Future Ancestors: George “Ofuskie” Alexander’s Simulacrum_recovered_ptng
George “Ofuskie” Alexander’s 2025 painting Simulacrum_recovered_ptng emerges from the artist’s ongoing exploration of identity, futurism, and the fluidity of cultural knowledge. Drawing from a lifetime shaped by artmaking, self-inquiry, and a strong sense of lineage, he often considers what it means to see beyond the political, racial, or technological landscapes and to cultivate a worldview rooted in shared connection. He note, “My art is an exploration of what it means to be human,” emphasizing that his creative practice helps him understand himself while encouraging others to consider their own roles within an interconnected world.

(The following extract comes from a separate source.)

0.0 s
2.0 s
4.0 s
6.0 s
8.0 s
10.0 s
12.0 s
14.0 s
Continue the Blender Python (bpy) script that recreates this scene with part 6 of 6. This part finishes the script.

Simulacrum_recovered_ptng envisions a future ancestor navigating a world where ceremony and cybernetics coexist. In this work, Alexander imagines Indigenous knowledge systems continuing to future generations, inhabiting both physical and digital space. The central figure, a future ancestor, holds burning sage, purifying not only the material world but also cyberspace, asserting that sacred practices will persist even as the environments change.

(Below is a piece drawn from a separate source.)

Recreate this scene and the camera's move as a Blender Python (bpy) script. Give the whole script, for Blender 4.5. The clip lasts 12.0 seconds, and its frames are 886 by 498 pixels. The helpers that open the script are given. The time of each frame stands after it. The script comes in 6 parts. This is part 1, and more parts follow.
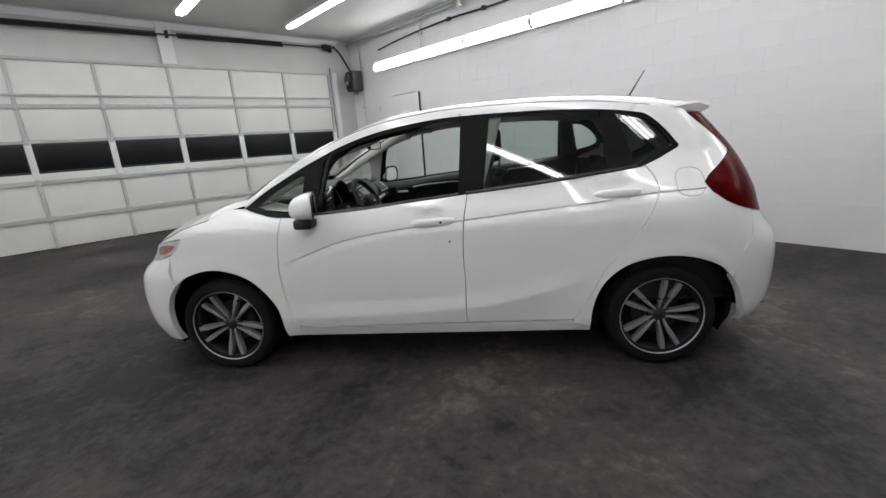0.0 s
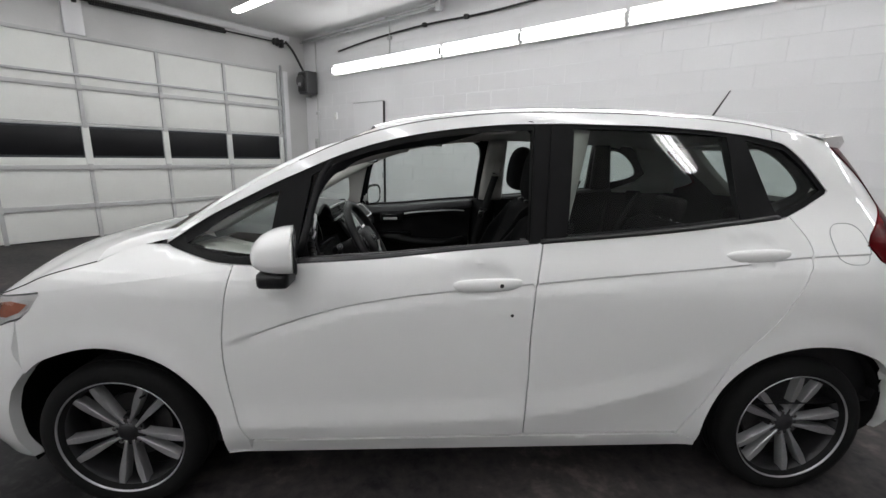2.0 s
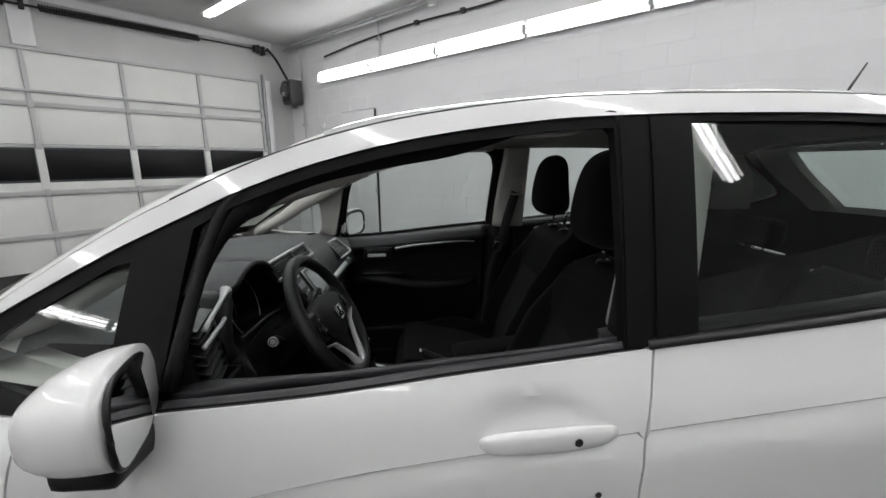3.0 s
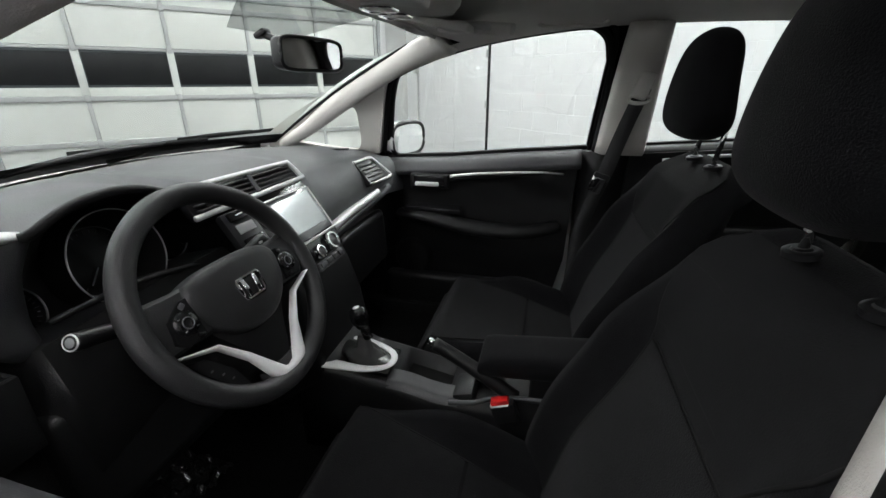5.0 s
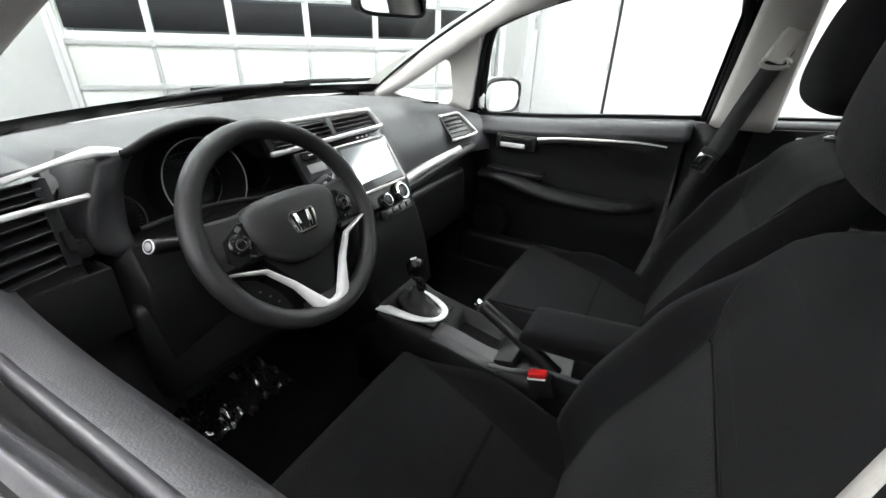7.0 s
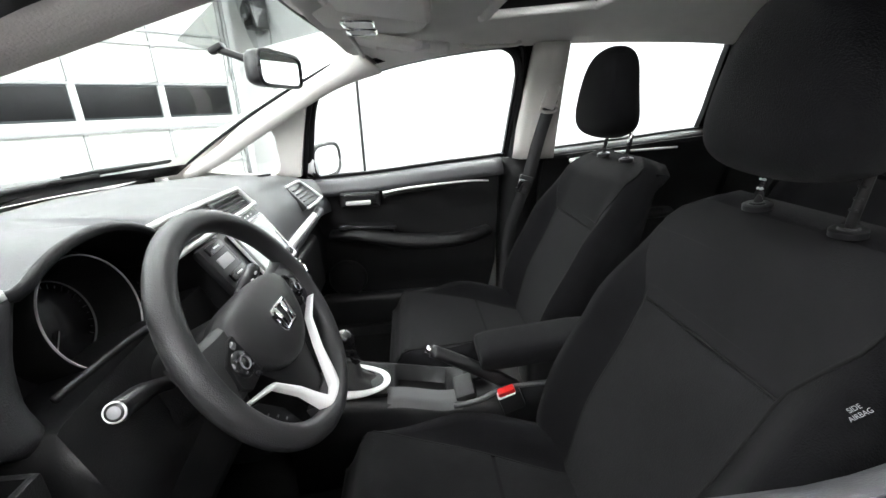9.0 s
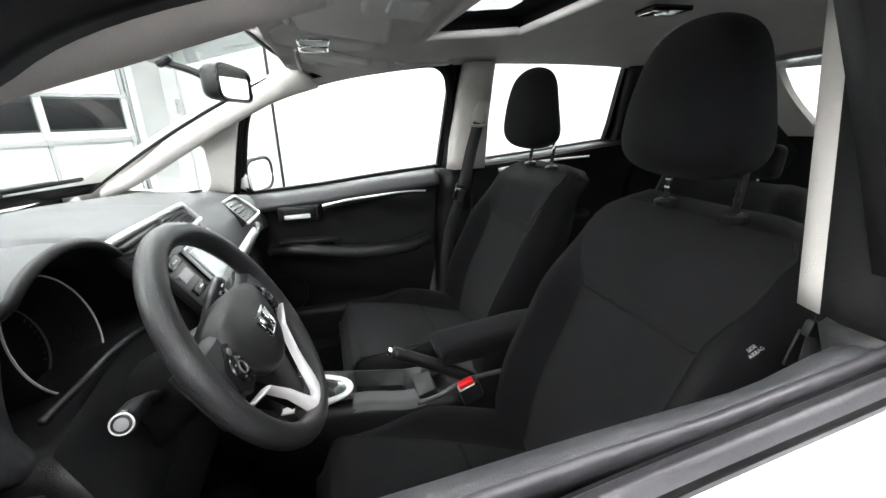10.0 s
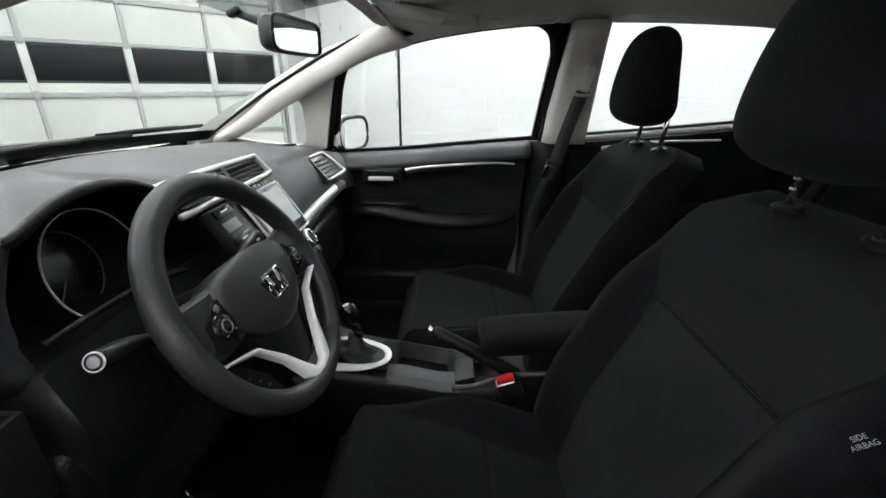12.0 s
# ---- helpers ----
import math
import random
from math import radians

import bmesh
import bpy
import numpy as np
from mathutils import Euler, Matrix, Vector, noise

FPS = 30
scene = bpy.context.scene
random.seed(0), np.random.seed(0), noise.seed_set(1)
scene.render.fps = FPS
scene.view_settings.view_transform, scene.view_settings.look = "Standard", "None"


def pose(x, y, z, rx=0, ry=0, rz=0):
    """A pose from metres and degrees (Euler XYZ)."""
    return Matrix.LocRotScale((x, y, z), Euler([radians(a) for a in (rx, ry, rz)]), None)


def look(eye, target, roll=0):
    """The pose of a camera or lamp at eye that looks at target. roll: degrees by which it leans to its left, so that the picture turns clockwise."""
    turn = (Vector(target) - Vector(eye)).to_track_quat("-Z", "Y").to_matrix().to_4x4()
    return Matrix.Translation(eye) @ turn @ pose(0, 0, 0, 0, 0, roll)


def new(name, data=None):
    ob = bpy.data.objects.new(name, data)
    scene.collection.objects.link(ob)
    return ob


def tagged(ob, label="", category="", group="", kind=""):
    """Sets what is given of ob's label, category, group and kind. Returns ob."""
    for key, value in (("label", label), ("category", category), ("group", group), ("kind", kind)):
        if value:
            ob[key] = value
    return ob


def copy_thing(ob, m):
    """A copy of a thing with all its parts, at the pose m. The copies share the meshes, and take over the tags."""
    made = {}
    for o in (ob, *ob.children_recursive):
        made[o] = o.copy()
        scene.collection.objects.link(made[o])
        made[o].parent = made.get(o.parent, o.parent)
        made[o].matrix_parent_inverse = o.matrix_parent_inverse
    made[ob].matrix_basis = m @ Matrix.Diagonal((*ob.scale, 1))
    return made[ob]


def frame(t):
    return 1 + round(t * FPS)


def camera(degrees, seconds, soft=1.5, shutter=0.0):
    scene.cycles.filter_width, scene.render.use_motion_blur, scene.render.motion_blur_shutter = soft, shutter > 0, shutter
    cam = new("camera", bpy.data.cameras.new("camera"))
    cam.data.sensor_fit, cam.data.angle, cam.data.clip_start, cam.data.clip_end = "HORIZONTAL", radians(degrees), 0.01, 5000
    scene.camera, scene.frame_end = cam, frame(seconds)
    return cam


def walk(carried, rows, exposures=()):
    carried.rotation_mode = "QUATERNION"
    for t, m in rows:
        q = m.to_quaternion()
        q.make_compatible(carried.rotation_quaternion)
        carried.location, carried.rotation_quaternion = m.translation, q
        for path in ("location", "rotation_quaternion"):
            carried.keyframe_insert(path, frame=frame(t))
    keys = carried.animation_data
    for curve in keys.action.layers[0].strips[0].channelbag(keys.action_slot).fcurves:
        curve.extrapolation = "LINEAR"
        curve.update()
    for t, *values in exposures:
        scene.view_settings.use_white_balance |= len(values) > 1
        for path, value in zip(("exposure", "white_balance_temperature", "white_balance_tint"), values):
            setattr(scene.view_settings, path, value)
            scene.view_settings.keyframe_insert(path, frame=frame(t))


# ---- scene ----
cam = camera(92.9, 12.0)
PATH = [
    (0, (0.325, -3.044, 1.323), (0.123, -1.121, 0.814), -3.8),
    (0.5, (0.059, -3.032, 1.318), (-0.046, -1.074, 0.924), -3.4),
    (1, (-0.089, -2.917, 1.325), (-0.121, -0.981, 0.826), -2.0),
    (1.5, (-0.163, -2.598, 1.307), (-0.113, -0.664, 0.803), 1.0),
    (2, (-0.18, -2.203, 1.314), (-0.075, -0.253, 0.881), 1.1),
    (2.5, (-0.153, -1.729, 1.331), (-0.103, 0.241, 0.99), -0.5),
    (2.7, (-0.165, -1.621, 1.348), (-0.063, 0.344, 0.99), -0.9),
    (4.3, (-0.021, -0.935, 1.28), (-0.07, 0.96, 0.642), -1.2),
    (4.5, (0.004, -0.908, 1.271), (-0.158, 0.963, 0.581), -0.4),
    (5, (0.052, -0.875, 1.255), (-0.387, 0.931, 0.517), -0.0),
    (5.5, (0.091, -0.861, 1.249), (-0.468, 0.896, 0.474), 1.0),
    (6, (0.121, -0.845, 1.241), (-0.517, 0.841, 0.375), 1.5),
    (6.5, (0.129, -0.837, 1.232), (-0.645, 0.769, 0.325), 1.7),
    (6.7, (0.136, -0.831, 1.238), (-0.707, 0.745, 0.34), 1.8),
    (8.3, (0.007, -0.872, 1.242), (-0.499, 0.88, 0.421), 0.3),
    (8.5, (-0.075, -0.879, 1.238), (-0.381, 0.944, 0.474), -0.4),
    (9, (-0.194, -0.927, 1.234), (-0.052, 0.958, 0.583), -2.1),
    (9.5, (-0.258, -0.968, 1.235), (0.075, 0.895, 0.586), -1.4),
    (10, (-0.281, -0.977, 1.236), (0.227, 0.86, 0.631), -1.9),
    (10.5, (-0.285, -0.97, 1.243), (0.21, 0.884, 0.678), -2.0),
    (11, (-0.257, -0.961, 1.24), (0.198, 0.898, 0.662), -1.0),
    (11.5, (-0.201, -0.938, 1.239), (0.024, 0.955, 0.635), -0.5),
    (12, (-0.138, -0.913, 1.226), (-0.153, 0.948, 0.495), 0.6),
]
walk(cam, [(t, look(eye, target, roll)) for t, eye, target, roll in PATH], [(0, 0.35), (1.5, 0.35), (2.0, 0.3), (2.5, 0.12), (3.4, 0.5), (4.3, 1.25), (5.0, 1.55), (5.5, 1.85), (6.0, 2.1), (6.5, 2.3), (8.5, 2.88), (9.0, 2.92), (10.0, 2.75), (10.5, 2.5), (11.0, 2.3), (11.5, 2.05), (12.0, 1.85)])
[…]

Rather than framing technology as threat or salvation, Alexander positions it as a new force—much like fire once was—requiring protocols, mythologies, and ethical understandings to navigate with care. Portions of the image intentionally mimic screen errors or digital corruption, suggesting the unstable boundaries between the organic and the artificial. Behind the central figure, white egrets, symbolic of spiritual guidance, sweep across the composition like emissaries moving between worlds. They offer direction through both the clarity and distortion of the scene, reinforcing Alexander’s interest in how technologies may alter perception without severing connection to tradition.

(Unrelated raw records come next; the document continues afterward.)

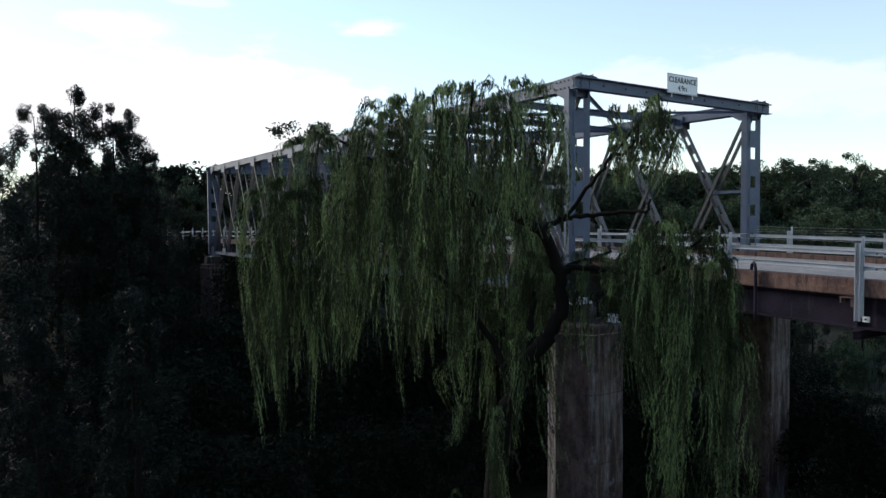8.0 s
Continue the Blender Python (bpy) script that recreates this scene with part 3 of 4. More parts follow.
for ty in (TR_L, TR_R):
    # top chord: covered pair of channels; bottom chord: two flat channels
    bm = bmesh.new()
    bar(bm, (X_END + 0.35, ty, Z_TOP), (X_FAR - 0.35, ty, Z_TOP), [(-0.20, 0.20, 0.14, 0.17), (-0.17, -0.145, -0.17, 0.14), (0.145, 0.17, -0.17, 0.14), (-0.21, -0.10, -0.19, -0.17), (0.10, 0.21, -0.19, -0.17)])
    steel("top_chord", bm)
    for u in (-0.16, 0.16):
        bm = bmesh.new()
        bar(bm, (X_END + 0.2, ty + u, Z_BOT), (X_FAR - 0.2, ty + u, Z_BOT), [(-0.012, 0.012, -0.11, 0.11), (-0.012, 0.075, 0.09, 0.11), (-0.012, 0.075, -0.11, -0.09)])
        steel("bottom_chord", bm)
    for xe, s in ((X_END, 1), (X_FAR, -1)):
        # end post: two broad angles with batten plates across their faces
        for v in (-1, 1):
            bm = bmesh.new()
            fx = sorted((xe + s * 0.084, xe + s * 0.1))
            box(bm, *fx, ty + min(0.16 * v, 0.42 * v), ty + max(0.16 * v, 0.42 * v), Z_BOT - 0.15, Z_TOP - 0.2)
            fx = sorted((xe - s * 0.1, xe + s * 0.0838))
            box(bm, *fx, ty + min(0.404 * v, 0.42 * v), ty + max(0.404 * v, 0.42 * v), Z_BOT - 0.15, Z_TOP - 0.2)
            post = steel("end_post", bm)
        z = Z_BOT + 0.6
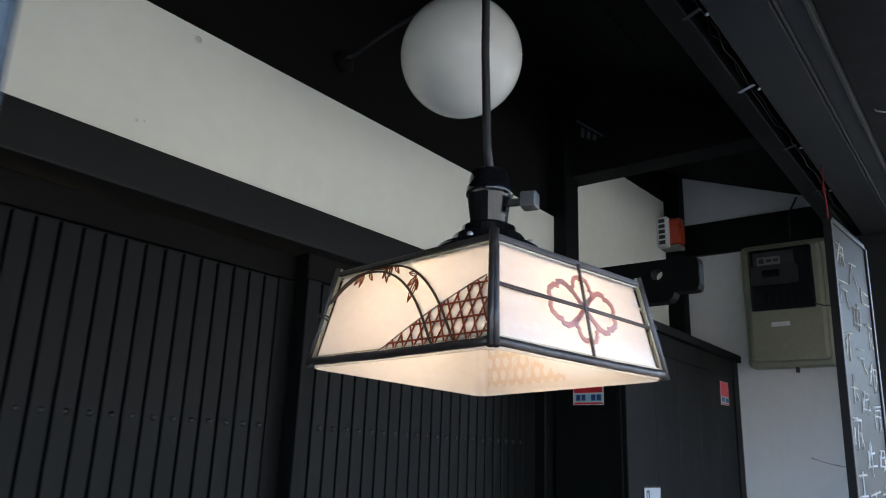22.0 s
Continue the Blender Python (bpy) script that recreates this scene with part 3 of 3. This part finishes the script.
for k in range(6):
    part("terminal", box(2.507, 2.513, 0.19 + k * 0.028, 0.21 + k * 0.028, 2.365, 2.41, 0.002), SMOKED, win)
part("maker_label", box(2.517, 2.5205, 0.252, 0.321, 2.279, 2.297, 0.0008), WHITE_LABEL, case)
part("seal", box(2.516, 2.5205, 0.272, 0.289, 2.188, 2.212, 0.001), CREAM_PLASTIC, case)
part("fixing_screw", lathe([(0.007, 2.1), (0.008, 2.104), (0.008, 2.118), (0.004, 2.122)], 12, None, (2.57, 0.25)), IRON, case)
part("wire", tube([(2.516, 0.16, 2.36), (2.51, 0.12, 2.345), (2.515, 0.06, 2.34), (2.53, 0.0, 2.36), (2.56, -0.024, 2.38)], 0.0025, 6), RUBBER, meter)
part("lead_wire", tube([(2.6, 0.24, 2.62), (2.585, 0.235, 2.68), (2.583, 0.23, 2.76), (2.6, 0.2, 2.83)], 0.004, 6), RUBBER, meter)

# thin dark grey line drawn across the end wall
solid("wall_crack", tube([(2.6195, 0.243, 1.779), (2.6193, 0.205, 1.766), (2.6193, 0.172, 1.757), (2.6193, 0.12, 1.748), (2.6195, 0.06, 1.742)], 0.0013, 6), LINE_GREY, "thin grey line across the plaster end wall", "crack")

# ---- hanging blackboard ----
bb_at = Vector((1.705, -0.083, 1.35))
bb = thing("blackboard", bb_at, "narrow hanging blackboard with white chalk writing", "sign")
bb.rotation_euler = (0, radians(2.3), radians(-6.2))
part("board", box(-0.15, 0.15, -0.006, 0.006, 0.005, 1.04, 0.001), BLACKBOARD, bb, local=True)
for side in (-1, 1):
    part("frame_side", box(min(side * 0.151, side * 0.168), max(side * 0.151, side * 0.168), -0.011, 0.011, 0, 1.045, 0.002), NAVY_BLACK, bb, local=True)
part("frame_end", box(-0.1505, 0.1505, -0.01, 0.01, 1.041, 1.056, 0.002), NAVY_BLACK, bb, local=True)
part("frame_end", box(-0.1505, 0.1505, -0.01, 0.01, -0.012, 0.004, 0.002), NAVY_BLACK, bb, local=True)
rng = random.Random(21)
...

In this painting, Alexander asks a vital question: When do tradition and technology meet? The work serves to open a dialog for viewers to imagine how future generations might navigate balance, responsibility, and belonging using ancestral teachings and new tools. Blending Indigenous values with future technology, Alexander offers a vision of continuity: a reminder that even in the midst of digital transformation, ceremony, guidance, and humanity endure.